『うさぎのおうち』は、マーガレット・ワイズ・ブラウンが文を、ガース・ウィリアムズが絵を手がけ、松井るり子が翻訳した絵本です。原作のタイトルは『Home for a Bunny』で、1956年にアメリカで出版されました。日本語版は、2004年にほるぷ出版から出版されました。物語は、春の明るい日差しの中、こうさぎが自分の家を探しに出かけるところから始まります。さまざまな動物たちに出会いながら、こうさぎは自分にぴったりの家を見つけようとしますが、なかなか見つかりません。この絵本は、春の喜びや新たな始まりを感じさせる作品として、多くの読者に愛されています。
略歴
マーガレット・ワイズ・ブラウン
マーガレット・ワイズ・ブラウン(Margaret Wise Brown, 1910-1952)は、アメリカを代表する児童文学作家で、多くの子どもたちに愛される絵本を生み出しました。特に『おやすみなさい おつきさま』(Goodnight Moon)は、彼女の代表作として知られています。ニューヨーク生まれのブラウンは、幼少期から動物や自然への関心を持ち、のちにホリンズ大学で教育を学びました。後、教師として働きながら執筆活動を開始。彼女の作品は、シンプルでリズミカルな言葉遣いと、子どもの感性を捉えた内容が特徴です。若くして急逝しましたが、その作品は今もなお、多くの読者に親しまれています。
ガース・ウィリアムズ(絵)
ガース・モンゴメリー・ウィリアムズ(Garth Montgomery Williams、1912年生まれ)は、アメリカ合衆国の著名なイラストレーターで、児童書や絵本の挿絵で広く知られています。彼はニュージャージー州とカナダの農場で幼少期を過ごし、10歳のときに家族とともにイギリスへ移住しました。ロンドンのウェストミンスター美術学校で建築を学んだ後、ロイヤル・カレッジ・オブ・アートで奨学金を得て美術を専攻しました。第二次世界大戦中は英国赤十字社で活動し、戦後はアメリカに戻り、『ザ・ニューヨーカー』誌でイラストレーターとして活躍しました。E・B・ホワイトの『スチュアートの大ぼうけん』(1945年)や『シャーロットのおくりもの』(1952年)の挿絵を手がけたことで一躍有名になり、ローラ・インガルス・ワイルダーの『大草原の小さな家』シリーズの新版(1953年)でも挿絵を担当しました。晩年はメキシコのグアナフアト州で過ごし、1996年に84歳で逝去しました。
松井 るり子(訳)
松井るり子さんは、1957年に岐阜市で生まれました。
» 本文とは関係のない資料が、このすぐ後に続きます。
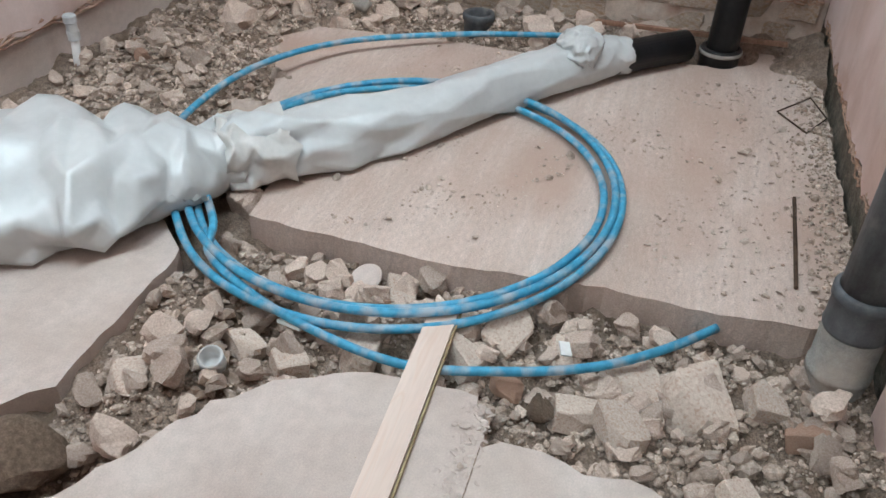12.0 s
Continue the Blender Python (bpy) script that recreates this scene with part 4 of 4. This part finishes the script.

お茶の水女子大学家政学部児童学科で本田和子教授のもと、児童文化を学びました。1991年秋から1年間、アメリカに滞在し、シュタイナー幼稚園で保育に参加しました。帰国後は、新聞や雑誌への寄稿、講演活動などを通じて、子育てや子どもの本に関する情報を発信しています。著書には『ごたごた絵本箱』『絵本いろいろお話いろいろ』『わたしのまわりは美しい』などがあり、翻訳作品としては『うさぎのおうち』『毛皮ひめ』『スヴェンさんの橋』『あらしのひ』など、多くの絵本を手がけています。
おすすめ対象年齢
この絵本の対象年齢は、2歳から4歳程度とされています。シンプルでリズミカルな文章と、温かみのあるイラストが、小さなお子さんにも親しみやすく、読み聞かせにも最適です。
レビュー
『うさぎのおうち』は、春の訪れとともに始まるこうさぎの冒険を描いた心温まる物語です。ガース・ウィリアムズの繊細で美しいイラストレーションは、春の自然の息吹を見事に捉えており、ページをめくるたびに新たな発見があります。マーガレット・ワイズ・ブラウンのリズミカルで優しい文章は、子どもたちの心に響き、読み聞かせにも最適です。松井るり子さんの丁寧な翻訳により、日本の読者も原作の魅力を存分に味わうことができます。この絵本は、親子で一緒に楽しみながら、春の喜びや新たな始まりの大切さを感じることができる一冊です。